* To be done
Search the material below for the word "Blender". Copy every line that has it.
--- START Dataset rows ---
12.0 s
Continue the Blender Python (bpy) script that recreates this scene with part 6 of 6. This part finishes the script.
--- END Dataset rows ---
--- START Dataset rows ---
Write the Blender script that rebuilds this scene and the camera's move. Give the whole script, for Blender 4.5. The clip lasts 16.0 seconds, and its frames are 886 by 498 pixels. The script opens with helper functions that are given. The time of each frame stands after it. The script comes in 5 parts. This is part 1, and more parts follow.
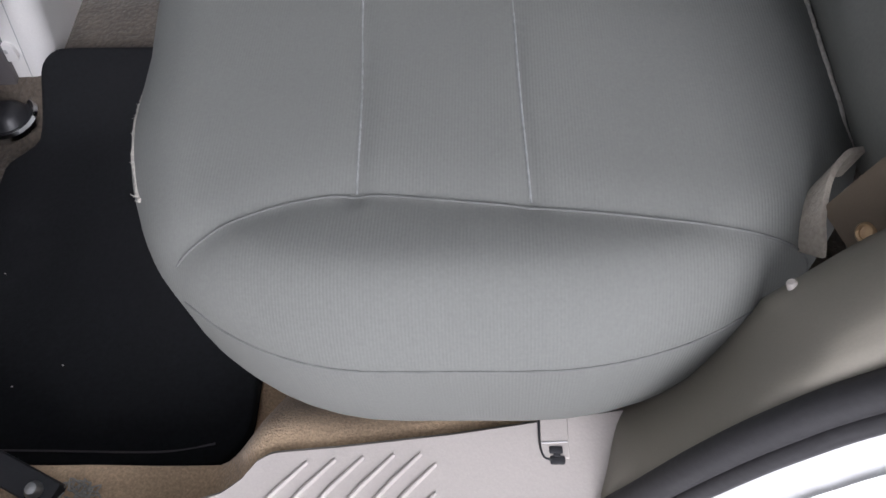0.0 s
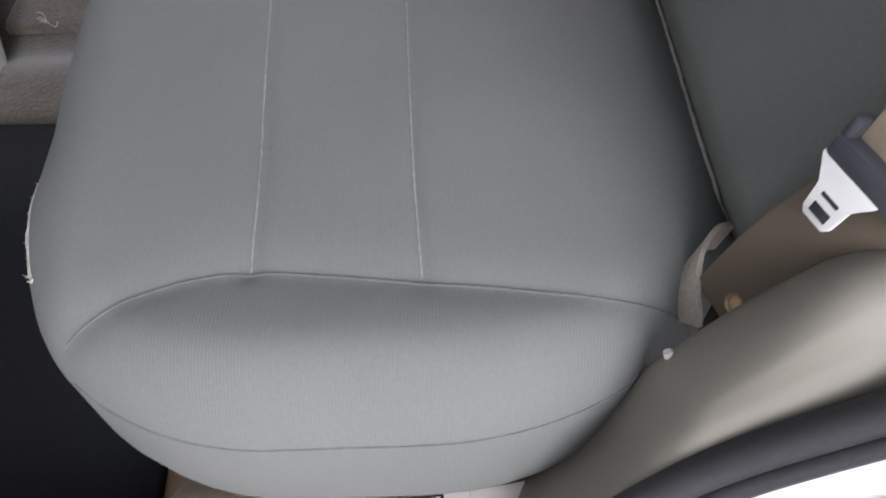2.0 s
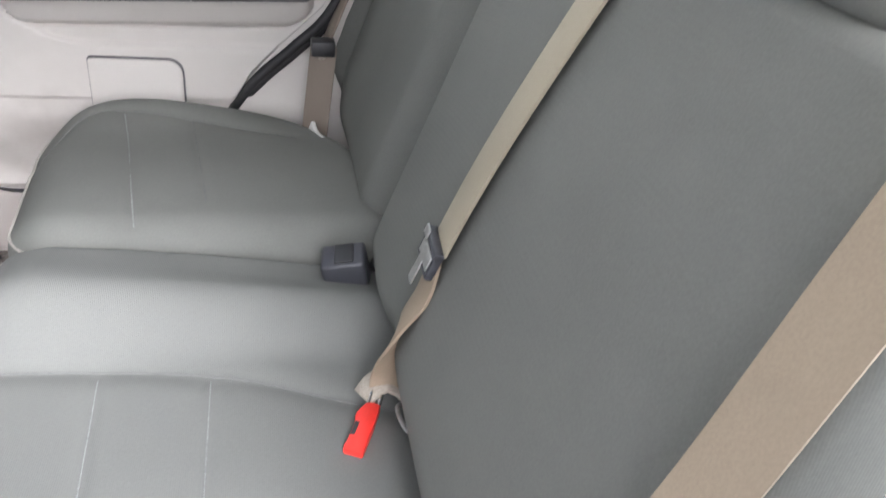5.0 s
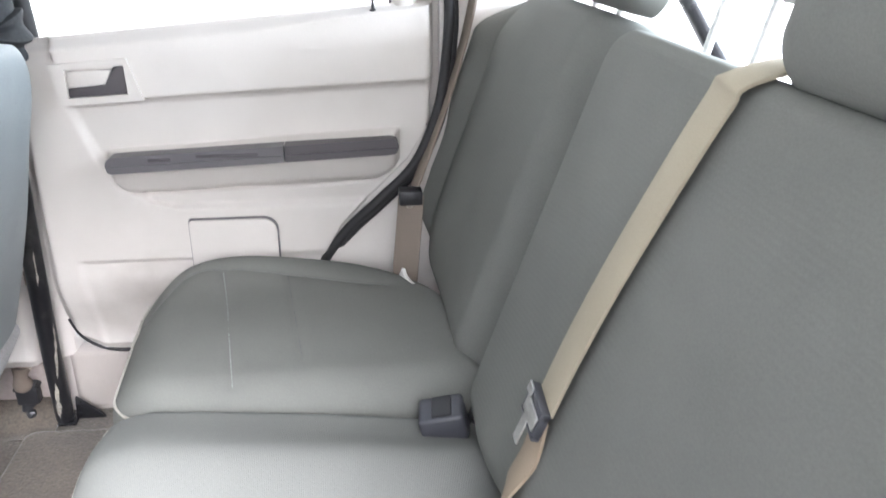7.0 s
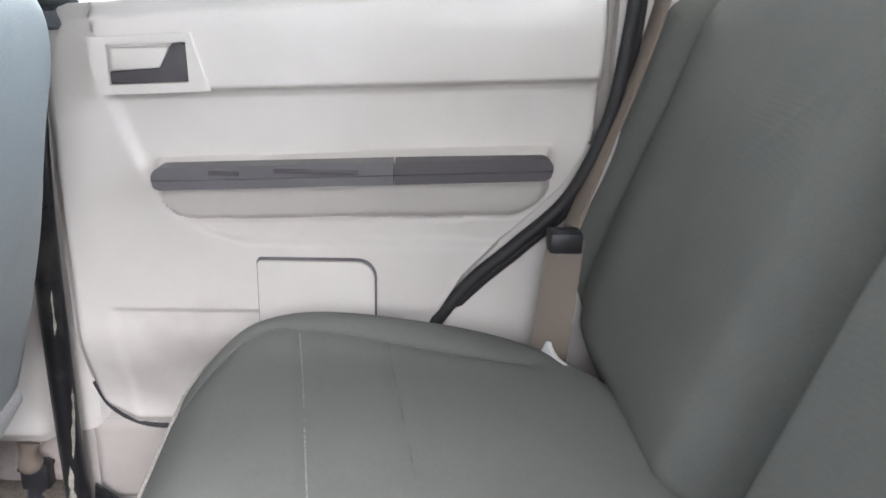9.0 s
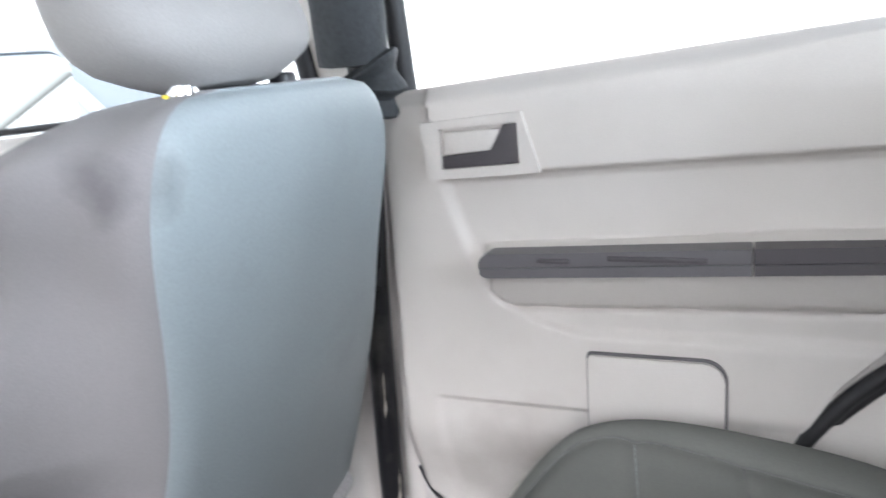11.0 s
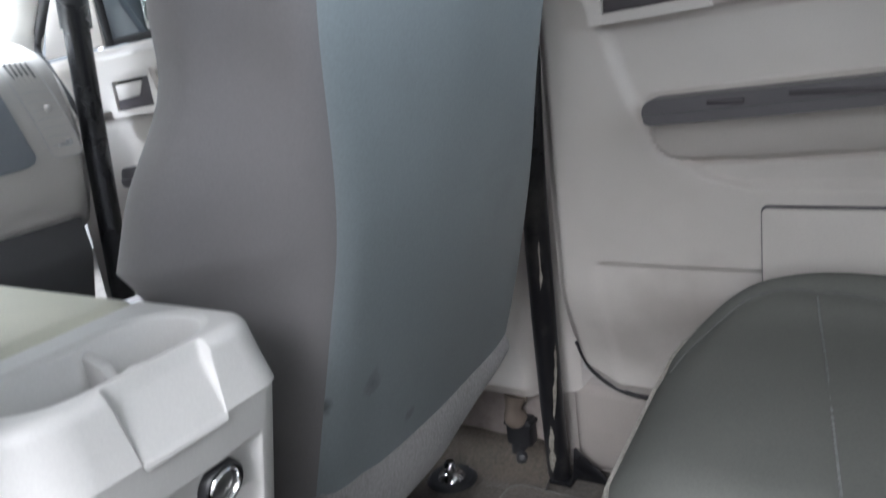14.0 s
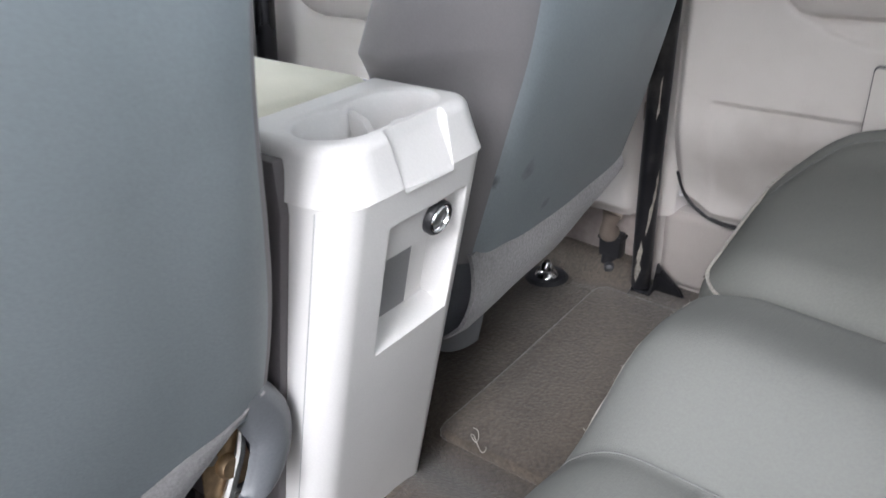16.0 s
--- END Dataset rows ---
* Exercise response
Continue the Blender Python (bpy) script that recreates this scene with part 6 of 6. This part finishes the script.
Write the Blender script that rebuilds this scene and the camera's move. Give the whole script, for Blender 4.5. The clip lasts 16.0 seconds, and its frames are 886 by 498 pixels. The script opens with helper functions that are given. The time of each frame stands after it. The script comes in 5 parts. This is part 1, and more parts follow.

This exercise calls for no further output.